- **Written instruction**:
Only the lines from the start of the data through the line containing "RUBBER, cord, smooth=True)" should be written out, exactly as they are, with both ends included and the pictures left out.

========

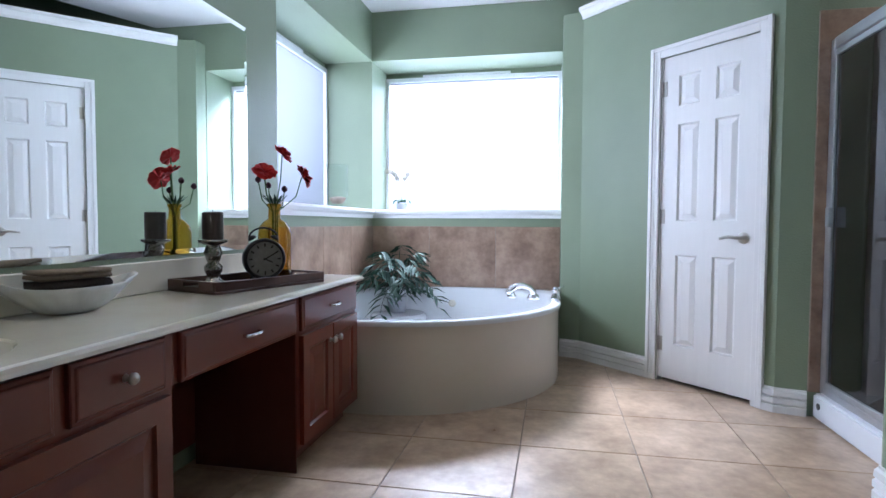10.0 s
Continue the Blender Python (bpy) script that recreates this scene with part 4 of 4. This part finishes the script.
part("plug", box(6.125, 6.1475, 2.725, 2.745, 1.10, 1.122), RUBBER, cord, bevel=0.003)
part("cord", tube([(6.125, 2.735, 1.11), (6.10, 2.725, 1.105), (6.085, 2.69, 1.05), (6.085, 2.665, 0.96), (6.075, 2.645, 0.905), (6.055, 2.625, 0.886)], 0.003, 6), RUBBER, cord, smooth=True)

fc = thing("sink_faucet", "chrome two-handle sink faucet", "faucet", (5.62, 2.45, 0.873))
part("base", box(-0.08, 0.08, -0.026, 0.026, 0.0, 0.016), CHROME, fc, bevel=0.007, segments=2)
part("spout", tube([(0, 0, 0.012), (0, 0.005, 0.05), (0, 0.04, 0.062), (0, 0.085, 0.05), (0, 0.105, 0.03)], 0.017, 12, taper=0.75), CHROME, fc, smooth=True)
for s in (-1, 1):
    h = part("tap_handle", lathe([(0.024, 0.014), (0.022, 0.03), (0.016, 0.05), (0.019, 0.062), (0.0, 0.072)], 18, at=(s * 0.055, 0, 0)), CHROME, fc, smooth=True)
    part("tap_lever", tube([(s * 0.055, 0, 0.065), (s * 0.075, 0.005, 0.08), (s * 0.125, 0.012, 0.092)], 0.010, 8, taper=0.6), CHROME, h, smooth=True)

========

- **Problem solution**:
10.0 s
Continue the Blender Python (bpy) script that recreates this scene with part 4 of 4. This part finishes the script.
part("plug", box(6.125, 6.1475, 2.725, 2.745, 1.10, 1.122), RUBBER, cord, bevel=0.003)
part("cord", tube([(6.125, 2.735, 1.11), (6.10, 2.725, 1.105), (6.085, 2.69, 1.05), (6.085, 2.665, 0.96), (6.075, 2.645, 0.905), (6.055, 2.625, 0.886)], 0.003, 6), RUBBER, cord, smooth=True)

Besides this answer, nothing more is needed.